Pointers to structures that contain pointers

Question

Let's say I have a structure (datatype) as it follows:

typedef struct {
    int size;
    int *p;
} mystruct;

I declare a new structure as a pointer, because I want to pass it by reference to other functions:

mystruct *hello;

I have three questions:

1. I understand that to access the size variable I have to do it with hello->size or (*hello).size, and that if I refer to p throuth hello->p I will only access the first position of the p array. But... How do I use an element inside that array? Would be correct something like (hello->p)[2]?

2. Can I do realloc with the p array using that same notation (hello->p)?

3. If I pass hello by reference to a function and want to modify the content of its variables and arrays... Is it enough to do hello->size = 3 to make the change effective in the whole program? How can I refer to the elements of the array p?
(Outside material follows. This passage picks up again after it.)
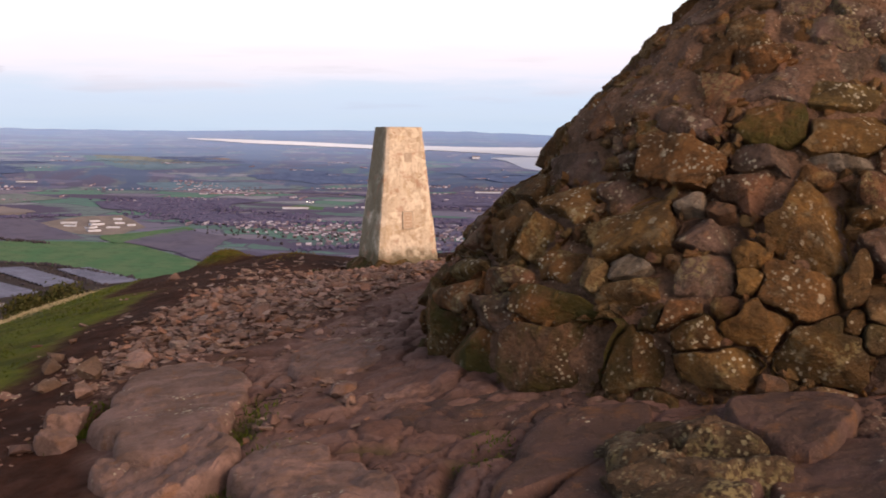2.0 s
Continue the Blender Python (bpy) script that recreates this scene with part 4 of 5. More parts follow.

I'd appreciate any hint on the matter!

Answer 1

edit

You edited your question, now p is a pointer, not an array.

1. Yes, and you can omit the parenthesis.

2. Yes, but you must have called malloc to allocate memory for it before calling realloc.

   edit

   Or you could initialize hello->p to NULL, so that calling realloc(hello->p, someSize) will return the same value as malloc(someSize).

   Either way, don't call realloc(hello->p, someSize) if hello->p is not initialized.

3. Well, it will only affect the size member of the object that hello refers to. If you change the size member, you probably also want to realloc hello ->p so that it match the size of hello->size. You can access the element of p with hello->p[index]. You can take the address of one element with &hello->p[index].

edit 2

Answering your comment here.

If you declare an array of mystructure as you commented (mystructure hello[N];), you access it with hello[index].size and hello[index].p and hello[index1].p[index2]. This is because hello[index] is a struct;

To use the syntax hello[index1]->p[index2] (equivalent to (*(hello[index1])).p[index2]), you must declare an array of pointers to mystructure: mystructure * hello[N], but then you must allocate memory for each N pointers:

for (size_t i=0; i<N; ++i) {
    hello[i] = malloc(sizeof(mystructure));
    /* todo: initialize hello[i]->size and hello[i]->p */
}

original answer

Your struct definition won't compile because in the expression int p[size], size must be known at compile time. It cannot be the int size member, because it is a variable. You could if you declared int size as a const and give it a value.

1. yes, and you can omit the parenthesis
2. you cannot realloc p because you didn't called malloc to allocate memory for it.
3. No, because of what I said first about your struct.

Answer 2

1. Yes, (hello->p)[2] or even just hello->p[2] will work to access elements of p.

2. You can't realloc statically allocated arrays, only dynamically allocated ones. If you wanted to be able to realloc p you would have to change p to a pointer to an integer:

   typedef struct {
       int size;
       int *p;
   } mystruct;
   

3. Yes. Remember that using a pointer to the struct is directly accessing the memory containing the struct. Any change you make to elements of the struct will be reflected to all places in the application that reference that memory location.

Answer 3

1. Yes, if hello is a pointer you can access your p array like that: (hello->p)[2].
2. You won't be able to realloc your p array. p is a static array (due to the declaration using [size]). If you want to be able to realloc it you will need to declare it as int *p.
3. You don't have to pass hello as a reference as long as it is already a pointer to a struct. If you modify it the struct will be modified everywhere.